Berg, 30, was ordered to leave the Garden City in midweek after he spent time agreeing a three-year deal, worth €3 million (Dh12.3m) per annum, and viewing accommodation. The 2016/17 Superleague Greece’s 22-goal top scorer had travelled in the belief that a €2.5 million (Dh10.3m) switch was imminent, but his current employers raised their “perfectly reasonable” demands to €5.2 m (Dh21.4m) – a fee the Boss baulked at.
The ex-Hamburg and PSV Eindhoven star’s hopes of inking the most-lucrative deal of his career appeared over, prior to a desire being communicated that a reduced figure closer to €3.5-4m (Dh14.4-16.5m) would be acceptable.
“Panathinaikos did not intend to sell Marcus Berg,” read a club statement about the target man who has struck 12 times in 47 internationals. “But for his own reasons, he chose another path.
“The football club is willing to work for a compromise recognising the services that Marcus has offered to the group.”
If secured, Berg would present a significant improvement up top for a club who have struggled to replace the iconic Asamoah Gyan since his July 2015 sale to China’s Shanghai SIPG. Berg has scored 73 times in 116 top-flight games since his July 2013 arrival in Athens, plus he started June 9’s 2-1 victory for Sweden against France in World Cup 2018 qualifying.
Only Brazilian winger Caio, 23, will be retained from last term’s four-player foreign quota as Al Ain aim to dramatically improve during Croatian coach Zoran Mamic’s first full season in charge after a disappointing fourth-placed finish in the Arabian Gulf League.
Japan centre-back Tsukasa Shiotani of Sanfrecce Hiroshima has replaced South Korea anchorman Lee Mung-joo after three years of exemplary service.
The club had no desire to retain Saudi Arabia striker Nasser Al Shamrani, despite a four-month loan spell from Al Hilal – their 2017 AFC Champions League quarter-final opponents in two months – containing eight strikes in 10 AGL games.
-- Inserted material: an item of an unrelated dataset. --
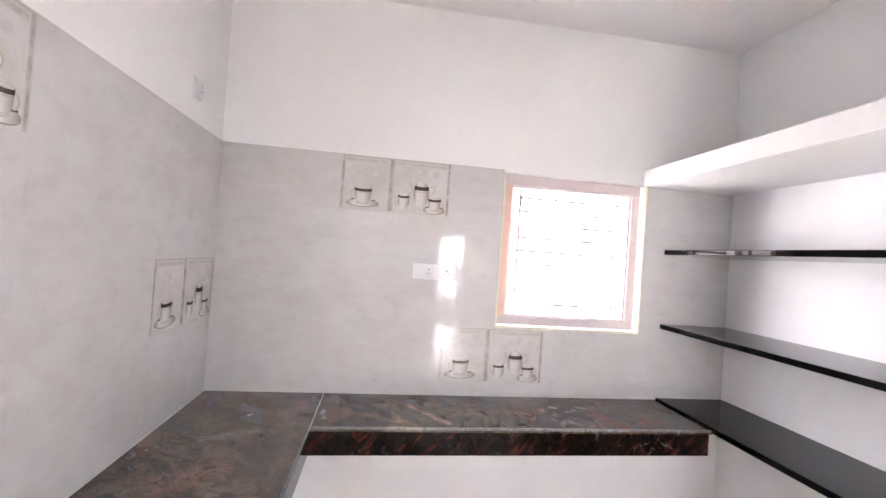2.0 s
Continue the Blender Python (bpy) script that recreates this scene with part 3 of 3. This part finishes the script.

Turkey’s Bursaspor have bid €1.5m (Dh6.2m) for erratic Colombian winger Danilo Asprilla.
Meanwhile, Shabab Al Ahli Dubai Club’s inaugural roster has continued to take shape after Moldova forward Henrique Luvannor inked an extension.
Brazil-born Luvannor, 27, tweeted he had “no idea what’s happening” in the immediate aftermath of last month’s shock merger.
But a return of 25 goals in 67 AGL games at Al Shabab has convinced Romanian supremo Cosmin Olaroiu to retain him in the non-Emirati quartet, alongside his ex-Al Ahli charge Makhete Diop of Senegal.
The next season of domestic action in the UAE is scheduled to kick-off with a reformatted Arabian Gulf Cup on September 4 after the Pro League Committee revealed its calendar on Tuesday for 2017/18.
For the first time since 2011/12, the top flight will drop down to 12 teams following last month’s shock merger of Al Shabab, Al Ahli – the AGC holders – and promoted Dubai CSC to create Shabab Al Ahli Dubai Club.
This call has instantly impacted the nation’s secondary cup tournament. It will now be played out in two groups of six, with the top four from each meeting in the quarter-finals – previously, only the first two teams progressed from the pools to the semi-finals.
Elsewhere, the Arabian Gulf Cup between Arabian Gulf League winners Al Jazira and President’s Cup champions Al Wahda will take place on September 15 – a decision on venue is yet to be made.
The top-flight entertainment begins a day later, with all domestic play set to end on April 29 to give time for World Cup 2018 preparation.
Al Ain and their opponents will be the only teams to feature on September 4 because of the Boss’ commitments in the 2017 AFC Champions League’s quarter-finals. The rest of the participants will take to the field on September 8 and 9.
Another alteration for next term is the introduction of online ticket sales. This is viewed as an important method of increased revenue generation as the competition moves away from hard ticket sales.